YOUR GOAL:
Retype all material exactly. Pictures stay out of the copy.
#### DATA EXCERPT ####
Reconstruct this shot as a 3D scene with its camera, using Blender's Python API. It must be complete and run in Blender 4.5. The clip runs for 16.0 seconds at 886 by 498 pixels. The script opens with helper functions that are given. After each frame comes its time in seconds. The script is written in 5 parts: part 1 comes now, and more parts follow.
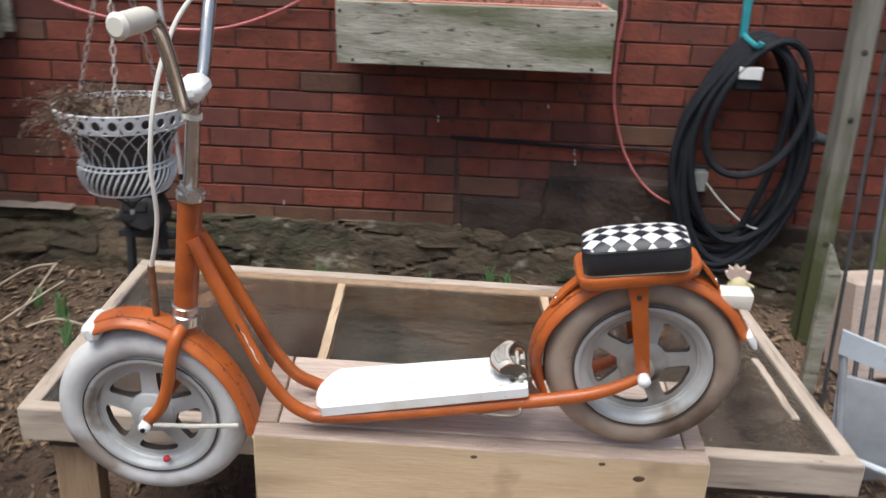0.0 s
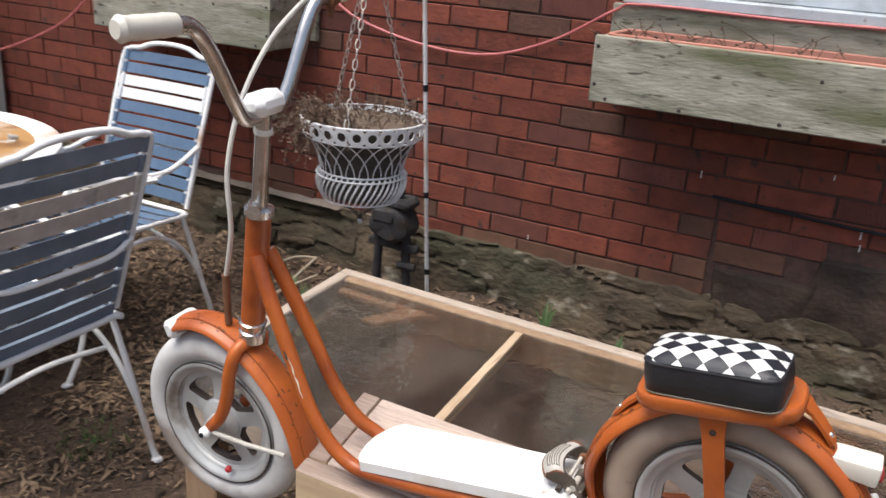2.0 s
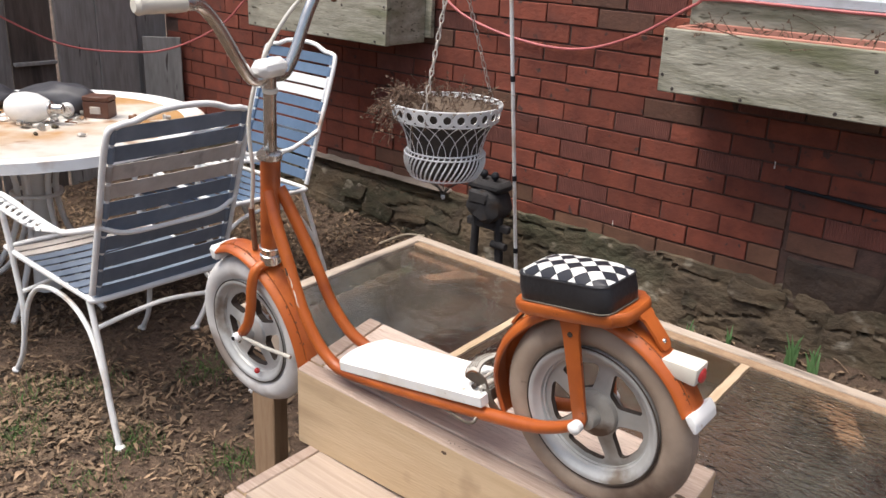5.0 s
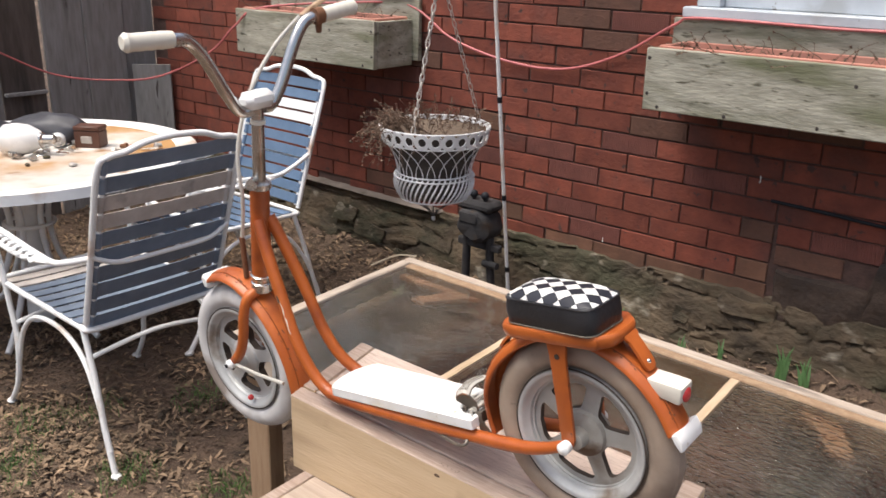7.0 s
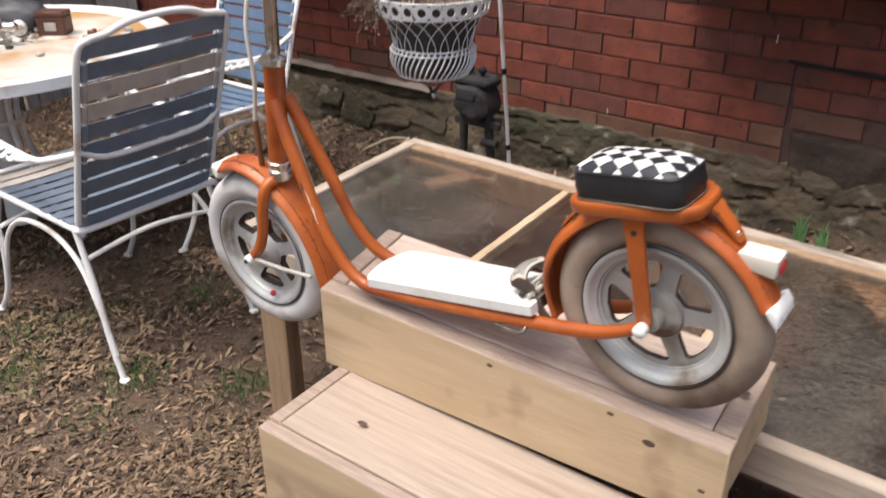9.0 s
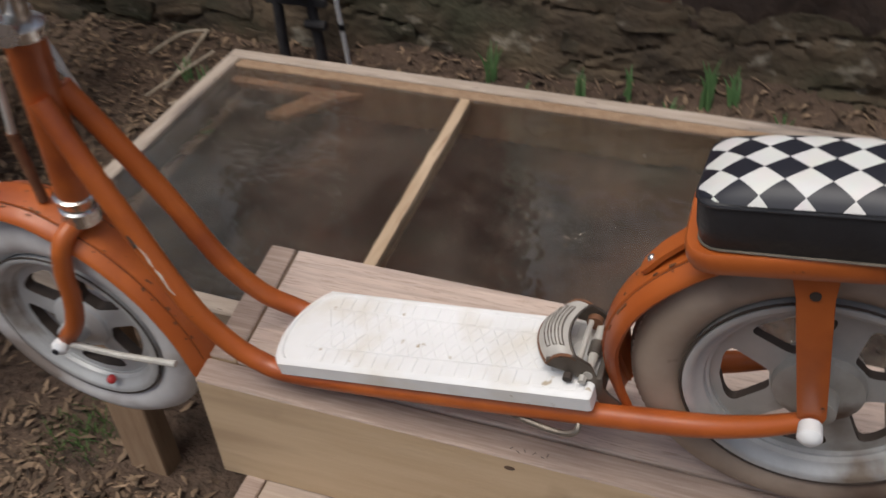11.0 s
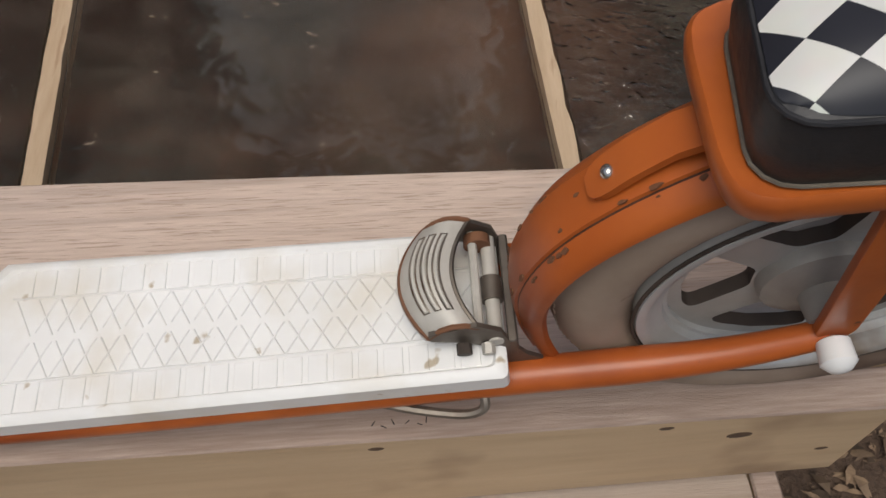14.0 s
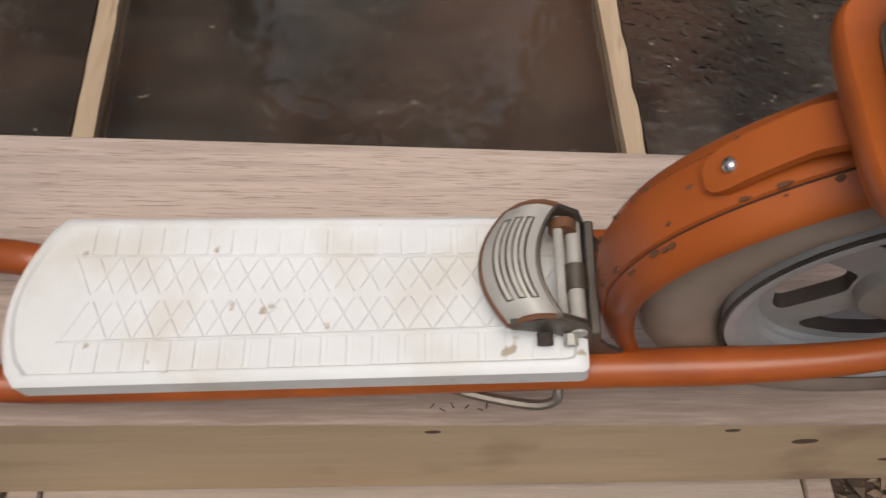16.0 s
####
ANSWER TO THIS PROBLEM:
Reconstruct this shot as a 3D scene with its camera, using Blender's Python API. It must be complete and run in Blender 4.5. The clip runs for 16.0 seconds at 886 by 498 pixels. The script opens with helper functions that are given. After each frame comes its time in seconds. The script is written in 5 parts: part 1 comes now, and more parts follow.
0.0 s
2.0 s
5.0 s
7.0 s
9.0 s
11.0 s
14.0 s
16.0 s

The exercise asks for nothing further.